Given that I’ve established a long list of very quick and very easy and reasonably nutritious meals that my boys will actually eat, I don’t think it will be hard to cook every night. The key is just getting myself back into the habit. My hope is that thirty days of doing so will not only provide enough repetition to establish the habit, but might even reveal better grocery shopping and meal planning strategies. And I think that for further accountability, I’m even going to post what I eat for lunch and what my family eats for dinner for the entirety of this experiment.

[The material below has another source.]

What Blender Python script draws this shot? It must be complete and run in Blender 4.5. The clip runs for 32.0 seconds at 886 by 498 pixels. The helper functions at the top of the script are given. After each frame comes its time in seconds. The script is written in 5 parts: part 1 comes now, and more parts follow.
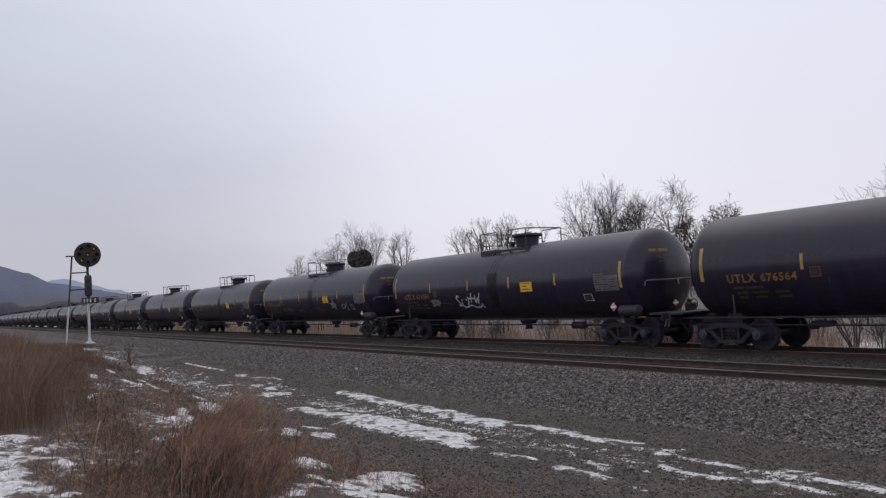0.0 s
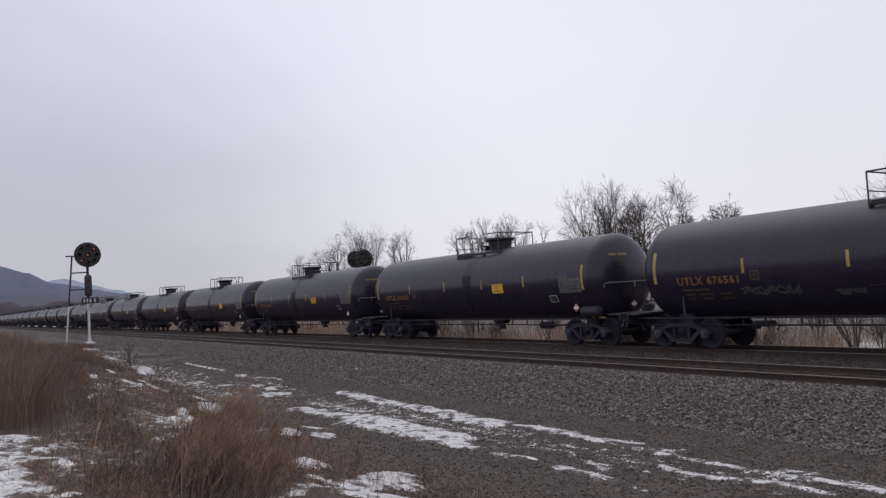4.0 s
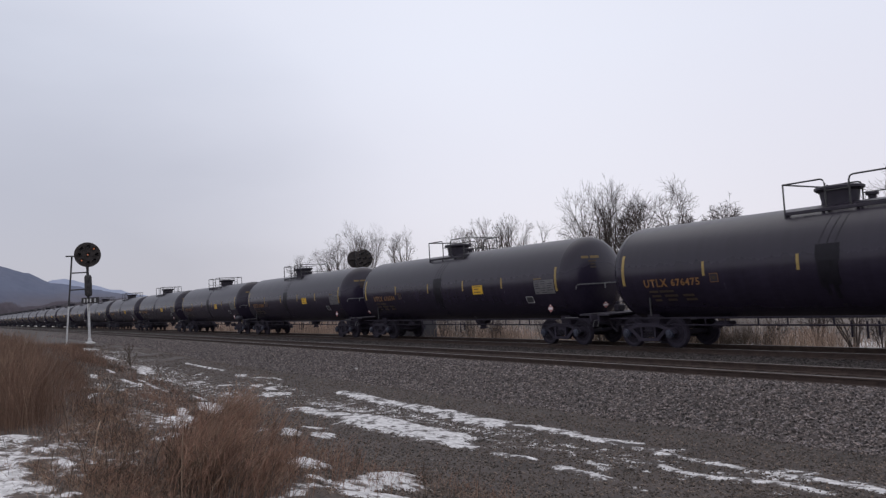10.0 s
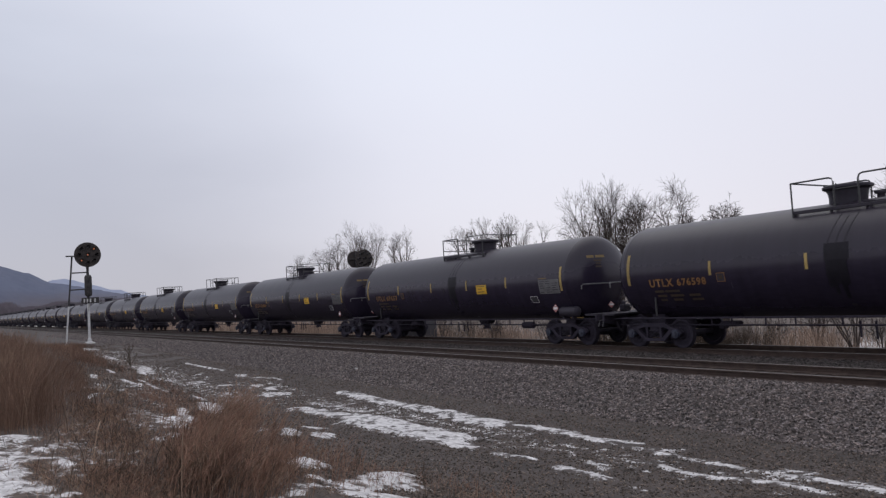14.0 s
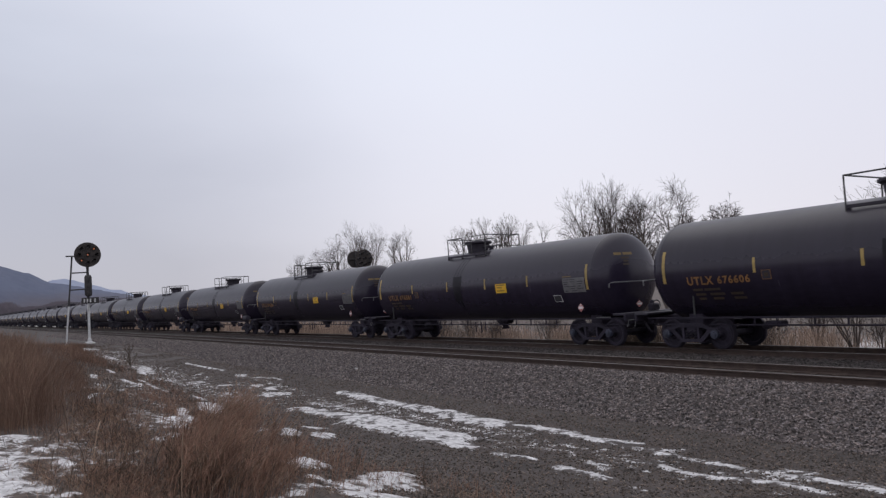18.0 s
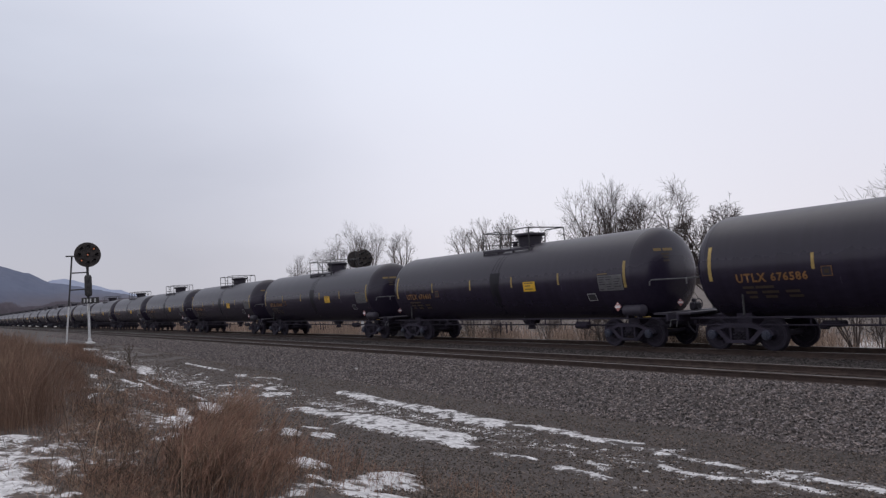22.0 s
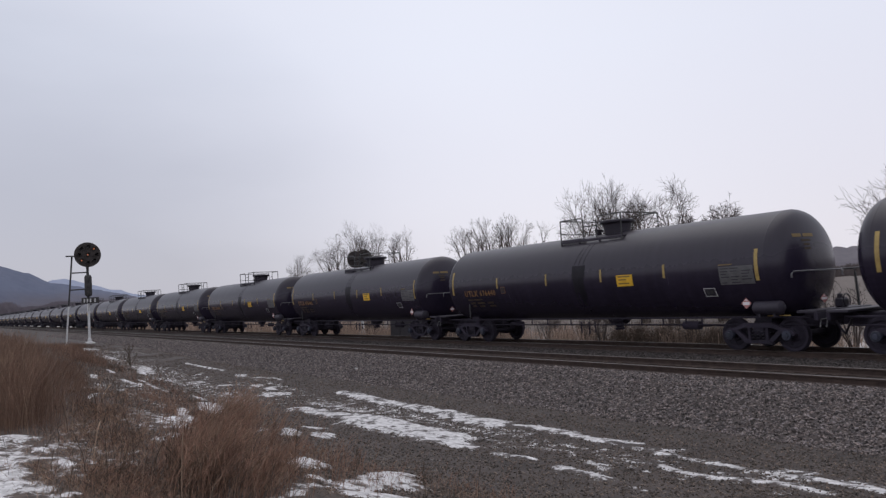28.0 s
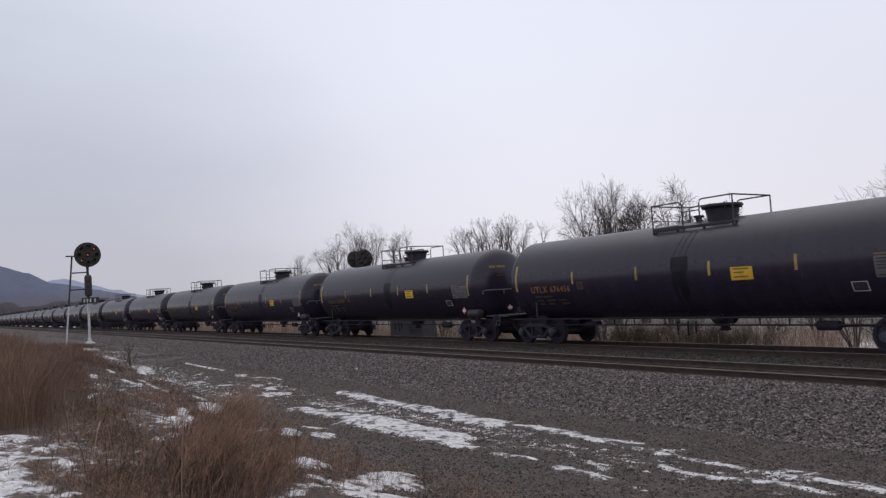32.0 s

That part feels a little scary to me. It’s like letting people come over without cleaning my house first. Now you will see that we are not a family that eats all whole grains and organic produce with a healthy sprinkling of wheat germ for flavor. But that’s okay. It’s all in the same of science, right? Or…maybe “science” isn’t the right word. It’s all in the name of weird blog experiments that no one really cares about, right? Right.
So anyway, day one. Today for lunch, instead of going out to the Thai place next door for food so spicy that it was actually painful to eat it (as I did yesterday), I ate leftover spaghetti and a lot of candy from my boss’ candy jar. For dinner my boys and I had macaroni and cheese (yep, the boxed kind), canned peach slices (supposedly in light syrup, but if that syrup was light, I’d hate to see what they consider heavy syrup), and applesauce (naturally sweetened, if you care). It was a very yellow meal, made even more so by the presentation on yellow plates. Tomorrow will bring the real challenge as a) as of tonight all the dishes in my house are officially dirty, and b) Friday night is the one night I generally allow us to eat out guilt free as a way to celebrate the end of the week and the impending weekend. We shall see if I can remain strong in the face of adversity.